Australia has the world’s largest single uranium minerals deposit located 560 km north of Adelaide. The three main uranium minerals at this site are uraninite, coffinite and brannerite. Uranium is extracted from these minerals using a series of processes (grinding, acid dissolution, extraction). Of these uranium bearing minerals, brannerite is clearly the most resistant to acid dissolution. Brannerite is a titanate based mineral with a general formula of UTi2O6. Natural brannerites however commonly contain a number of other elements which replace the U and /or Ti atoms including Pb, Ca, Th, Y and rare earth elements (U substitutes) and Si, Al and Fe (Ti substitutes). The extent of crystallinity of natural brannerites can also vary due to a process referred to as metamictization which involves damage of the crystal structure from radiation emitted by the uranium atoms.
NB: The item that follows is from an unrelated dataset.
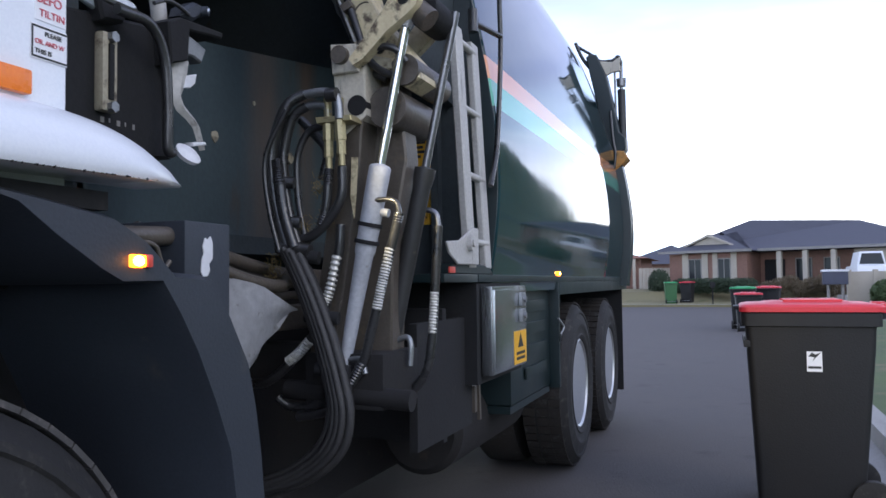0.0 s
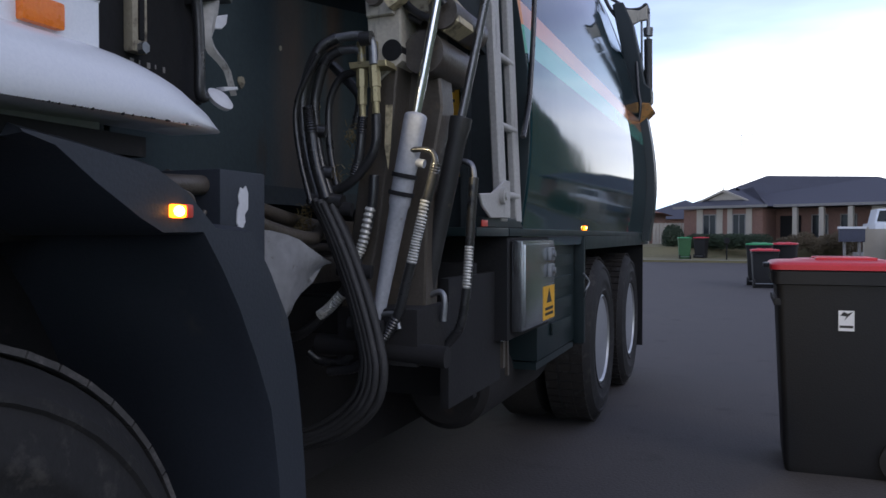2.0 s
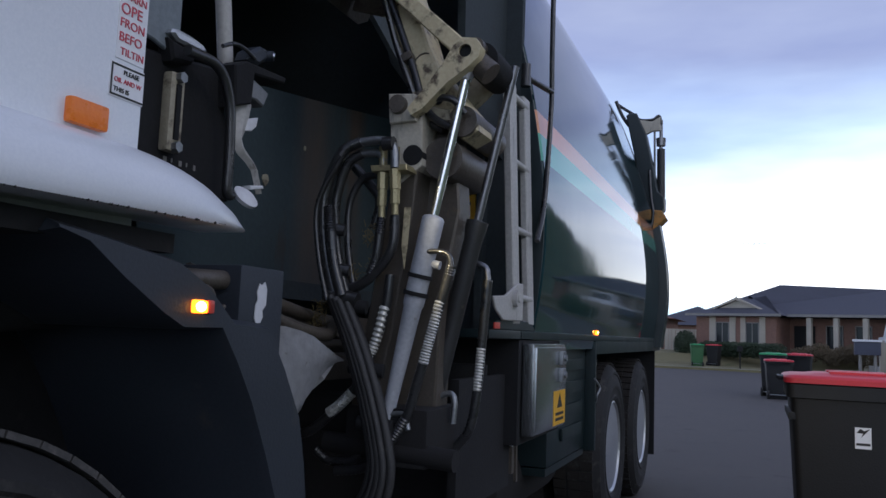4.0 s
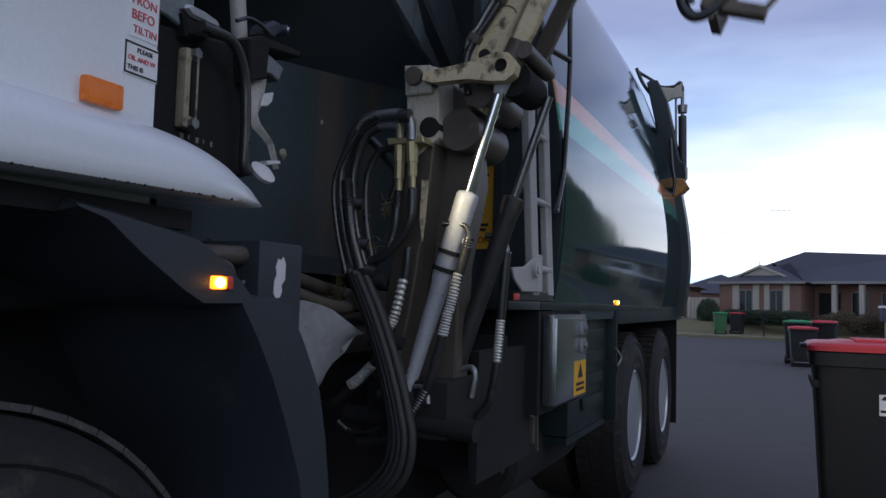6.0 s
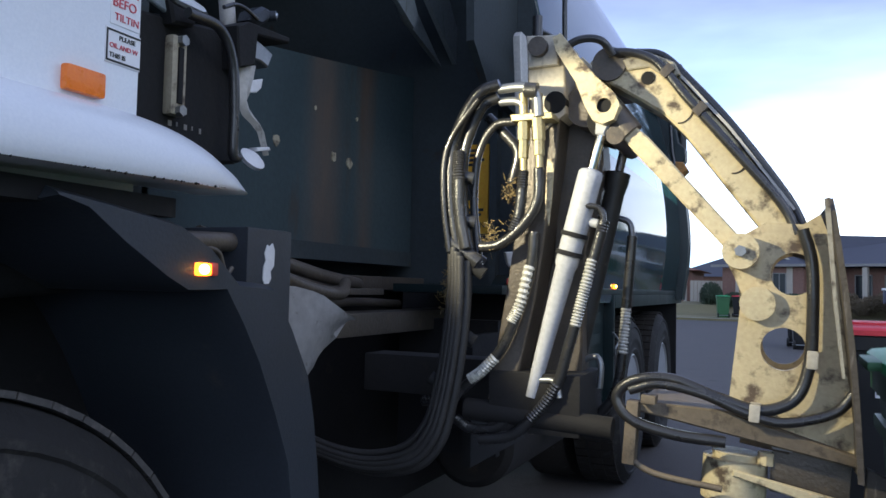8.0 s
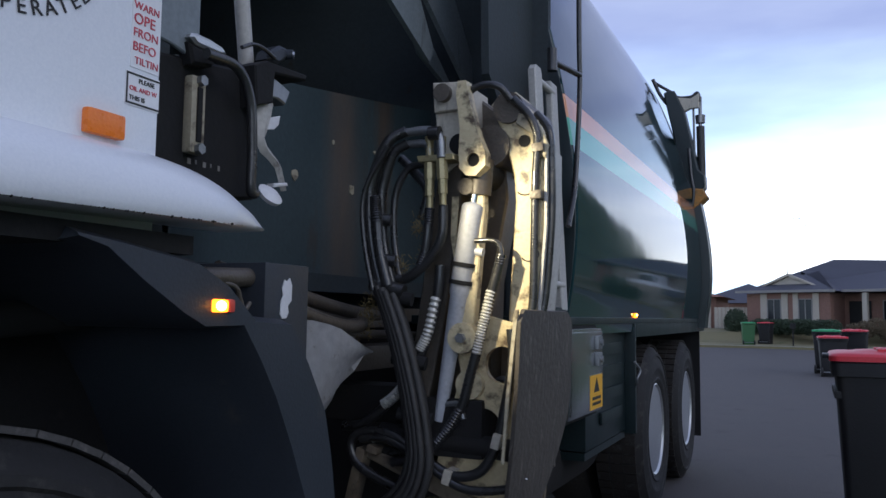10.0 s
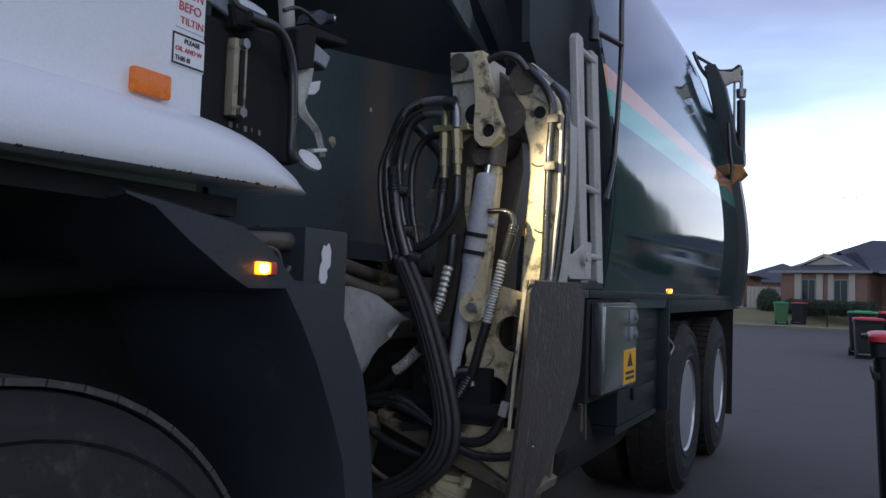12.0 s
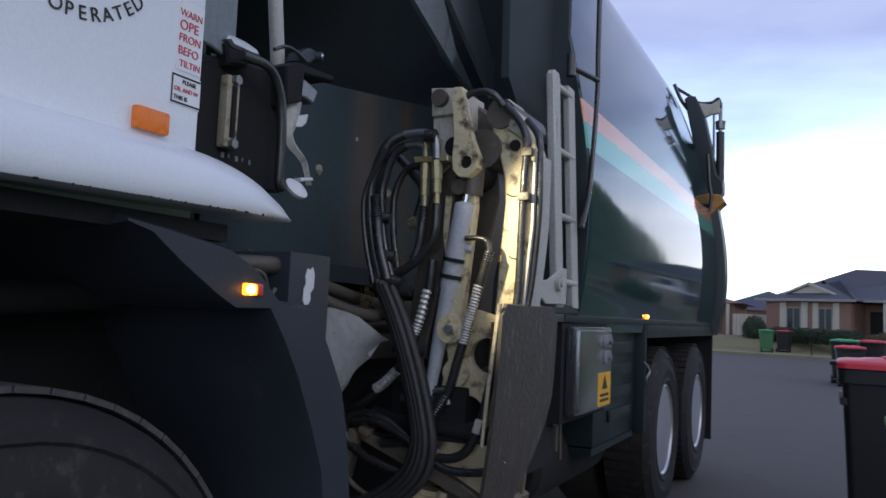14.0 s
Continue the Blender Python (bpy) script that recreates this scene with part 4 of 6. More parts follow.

Due to projected future increases in uranium demand there has been increased interest in extracting uranium from refractory uranium minerals such as brannerite.

In this study we have investigated the physical and chemical characteristics and dissolution of different forms of brannerite (un-substituted synthetic, natural and different substituted synthetic forms). The physical and chemical characteristics of the different brannerites were investigated using a combination of techniques including x-ray diffraction, x-ray photoelectron spectroscopy, scanning electron microscopy-energy dispersive x-ray and diffuse reflectance infrared Fourier transform spectroscopy. The dissolution properties of the different brannerites were compared and are discussed based on there differing physical and chemical characteristics.